Mid-Week Update

Today's blog introduces a new staple to Irisheyes.com, "The Guts," an updated approach to pre-camp, pre-season, and post-game evaluations of the team, its position units, and players.

About five clicks into this story, I realized a sobering truth: it would be irrelevant.

Notre Dame begins its 2012 training camp in 10 days and I was ready to begin my annual rankings of the team's position groups. Linebackers vs. running backs vs. special teams vs. quarterbacks, etc. A clean, detailed outline of each, replete with rankings of the respective groups, upsides, the list goes on.

But that's pointless. Because "Linebackers" have vastly different responsibilities for Bob Diaco's defense. And on the other side of scrimmage, hybrid runner/receiver Theo Riddick and diminutive slot receiver Robby Toma and freshman running back Will Mahone will be in the same position group.


Forget what you know about traditional position groups and evaluating their respective performances, both pre-camp over the next 10 days and post-games this fall. After all, Manti Te'o and Dan Fox, two inside linebackers, are more closely related to Louis Nix on the field than they are fellow "linebackers" Danny Spond or Prince Shembo. Safety Jamoris Slaughter might spend half of his time in the box playing Spond (or Ben Councell's) Dog linebacker position…only then its called the "Star."

Shouldn't Slaughter be evaluated with the outside 'backers? Isn't his ability to play the outside run just as important as his coverage in standard two-deep zones? Who cares who starts at the Dog if Slaughter does the position's heavy lifting but is still listed as a safety?
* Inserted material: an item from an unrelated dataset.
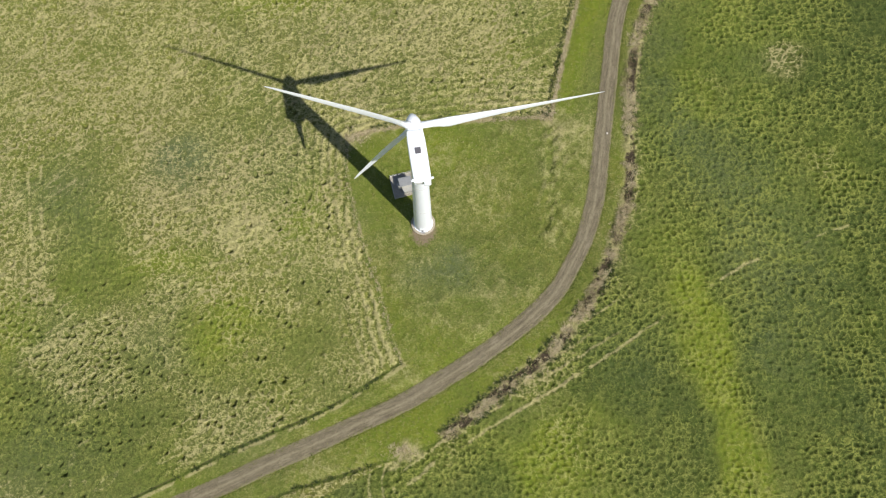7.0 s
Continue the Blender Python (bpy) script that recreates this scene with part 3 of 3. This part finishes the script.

Which leads us to new and hopefully improved evaluation method.

Over the next 10 days, then twice more through camp updates, and every post-game throughout the season, we'll examine the following key components of Notre Dame's football team, offering a pre-camp, mid-camp, pre-season, and weekly grade:

  • Interior Rush defense: The most important aspect of every defense: stopping a foe up front, especially when it matters. Goal line and short-yardage included.
  • Standard defense: The seemingly small plays that make up the rhythm of a game: screens, flats, curls, slants -- anything involving a short route vs. man or zone. Outside running plays included as well.
  • Downfield Pass defense: Seams against linebackers; post and go routes vs. safeties, comebacks and corner routes vs. the team's cornerbacks, etc.
  • 3rd Down defense: The ability to get off the field in any down-and-distance, but especially in medium and long-yardage situations

Offense/Special Teams:

  • The Rushing Attack: Staples of football games such as standard read-option running plays, the screen game, and quick-look passes at the line of scrimmage, a staple of head coach Brian Kelly's offense.
  • Short Yardage Offense: The ability to run the ball when the defense knew it was coming salted away wins vs. Pittsburgh and Wake Forest last season. Conversely, the inability to convert on 3rd and short contributed greatly to the shocking loss at Michigan. A hidden key to the 2012 season...
  • The Passing Attack: Downfield, mid-range, in-stride underneath to maximize yards after-the-catch. In both obvious and relative passing situations
  • Red Zone Offense: Failure or success (a touchdown) inside the opponents' 20-yard line…Perhaps the second-most important indicator of the Kelly era to date.
  • Special Teams: Specifically, the "Run Teams" which includes KR and PR plus the Coverage units
  • Field Goal Unit: Self-explanatory, though not all kicks are created equal, as Irish fans learned last season following a handful of momentum-killing misses in close.

Third down success on offense is covered within each category. (If your first question is, "What about turnovers?" they'll be covered within each aspect of the game detailed above. )

Our first preview will be published this afternoon.